| Grantee Name: | Campbellsville University |
| Project Name: | Teacher Routes to Alternative Certification (TRAC) |
| Project Website: | www.campbellsville.edu |
| Project Director: | Norma R. Wheat 270-789-5169 |
Campbellsville University is partnering with 26 high-need school districts to recruit, train, place, and retain 40 highly qualified learning and behavior disorder teachers per year for five years. To date, candidates enrolled or that have graduated from the program represent 88 high-need school districts within the state. The program targets college graduates with academic backgrounds in areas other than teacher preparation, mid-career professionals, and highly qualified paraprofessionals with two years of classroom experience and a minimum of 90 college credit hours.

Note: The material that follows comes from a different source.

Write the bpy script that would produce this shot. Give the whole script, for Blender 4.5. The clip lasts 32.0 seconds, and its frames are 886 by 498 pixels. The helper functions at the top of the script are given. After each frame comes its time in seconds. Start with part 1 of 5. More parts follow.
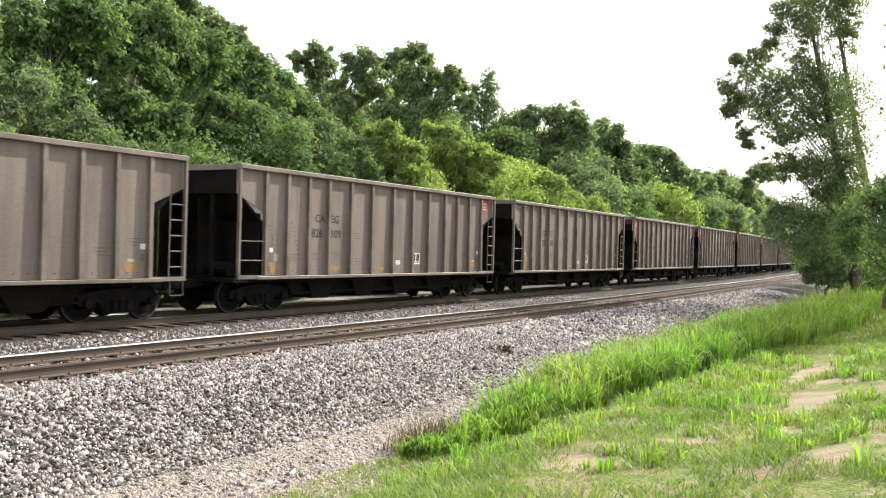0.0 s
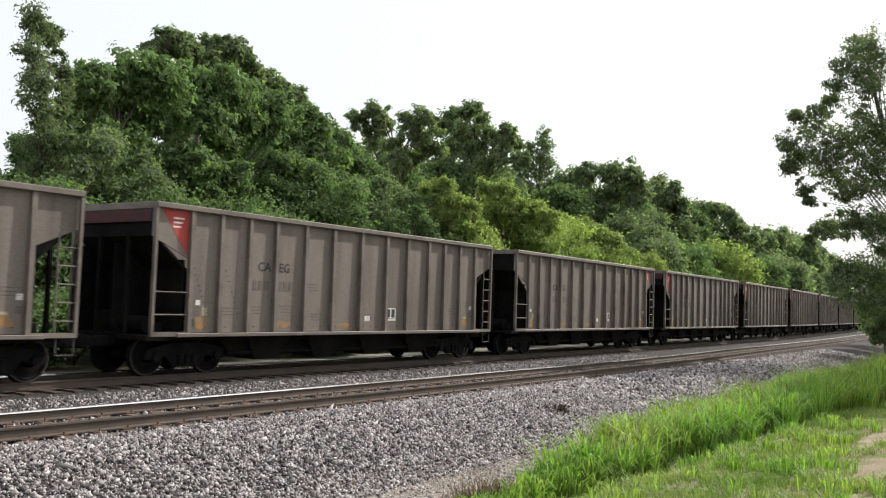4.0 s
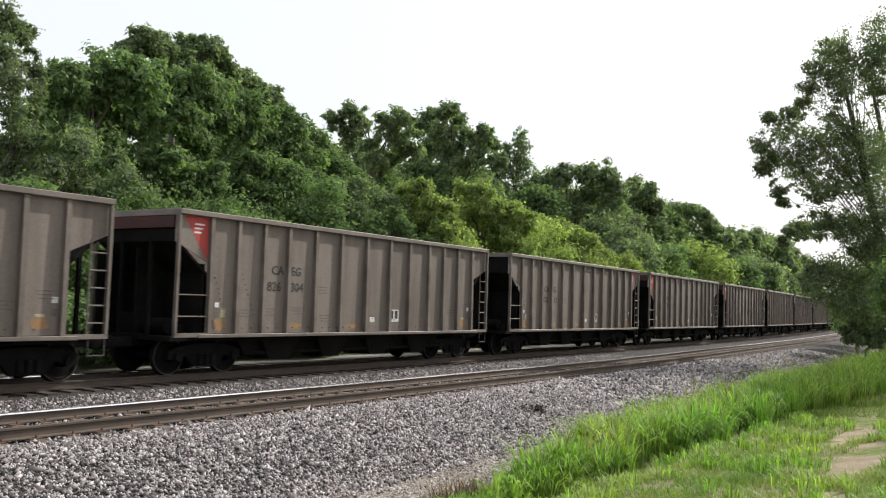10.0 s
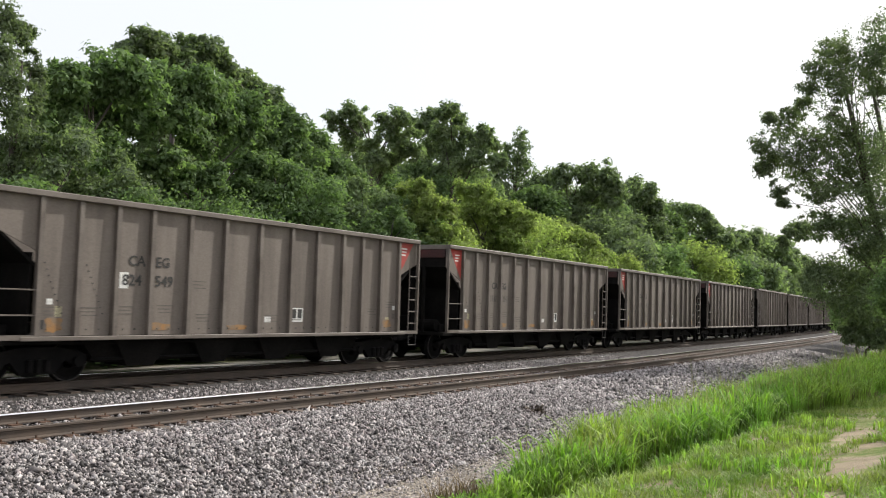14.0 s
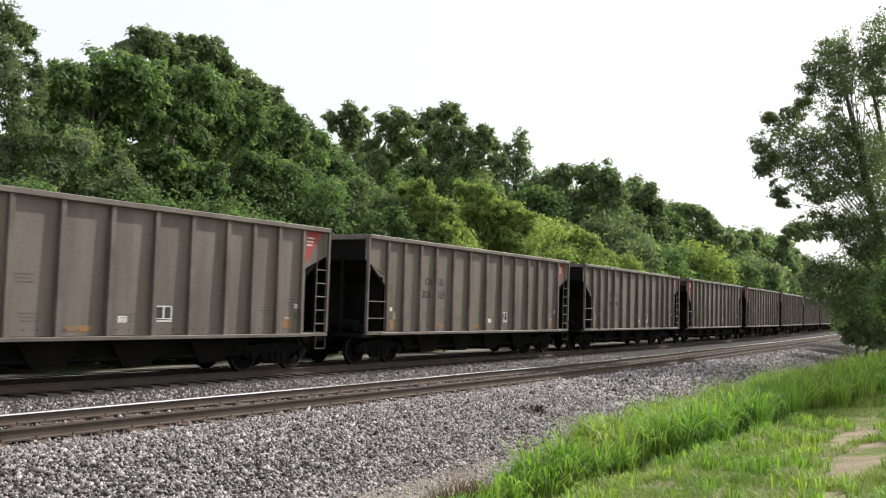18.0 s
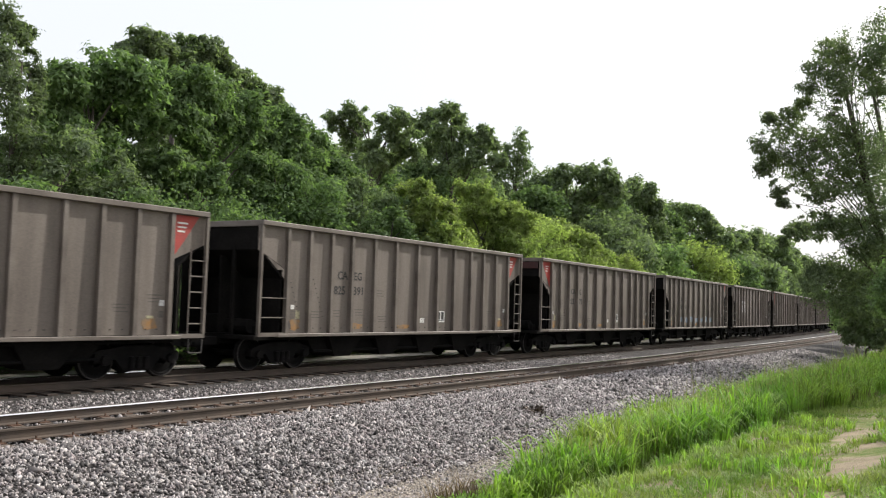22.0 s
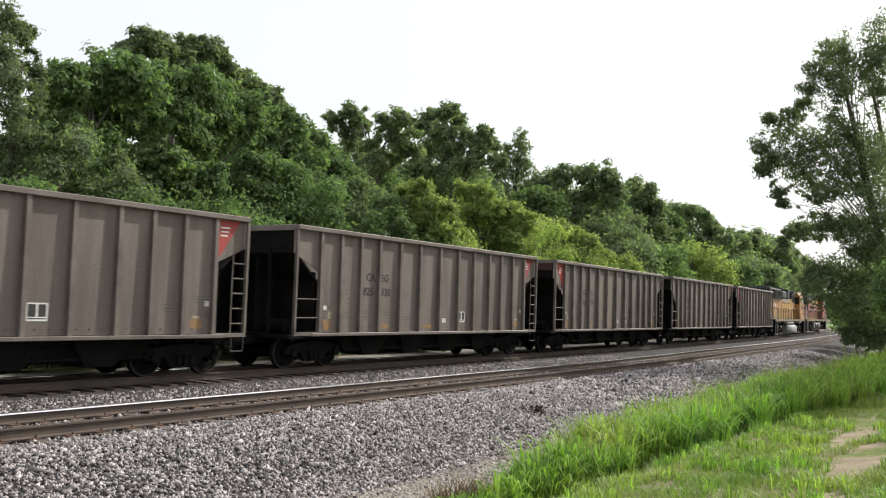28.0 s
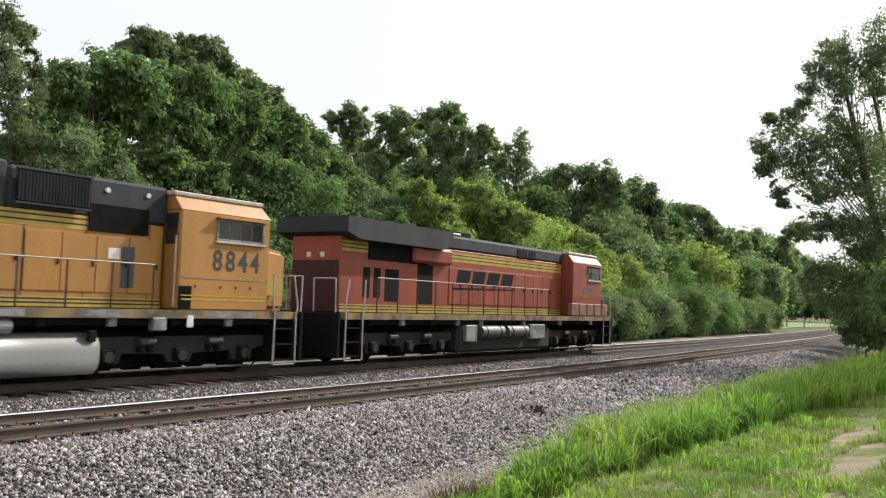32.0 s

Teacher Routes to Alternative Certification (TRAC) offers both an undergraduate and a graduate degree program leading to teacher certification in learning and behavior disorders. The TRAC program provides online courses, field experiences, teleconferencing, classroom applications, and on-site mentors. Students have access to an extensive virtual library of resources and references, participate in chat sessions with other classmates, complete hands-on applications, and conduct field experiences within special education classrooms.
The Green River Regional Educational Cooperative (GRREC) works with Western Kentucky University (WKU) and 19 high-need Local Educational Agencies (LEAs) in the GRREC consortium to recruit, train, place, and support 89 highly qualified local mid-career professionals and recent college graduates through four cadres. Candidates commit to teach for three years, participate in WKU's 14-month Alternate Route to Teacher certification program, and complete the Kentucky Teacher Internship Program (KTIP). They also are supported by a number of mentoring and induction strategies, including sustained professional development, internships and coaching, and will be certified by the Kentucky Educational Professional Standards Board.
| Grantee Name: | University of Louisville Research Foundation, Inc. |
| Project Name: | Louisville Regional Partnership for Teacher Recruitment and Retention (LRPTRR) |
| Project Director: | Gina Schack 502-852-0581 |
The Louisville Regional Partnership for Teacher Recruitment and Retention (LRPTRR) recruits 40 highly qualified recent college graduates, mid-career professionals, and paraprofessionals each year. Candidates begin their academic work in June, participate in a school district orientation and are assigned mentors in August, meet regularly with their university- and school-based mentors, and are fully certified the following May. LRPTRR offers simplification and streamlining of admissions procedures and program requirements, provision of mentoring and support at the university through a program coordinator, in schools through university-based content mentors and school-based teacher mentors, ongoing school-based professional development, improved alignment of university admission and school district hiring systems, a number of research studies that yield information for program improvement, and an increased number of minority candidates in the pipeline for teacher education programs.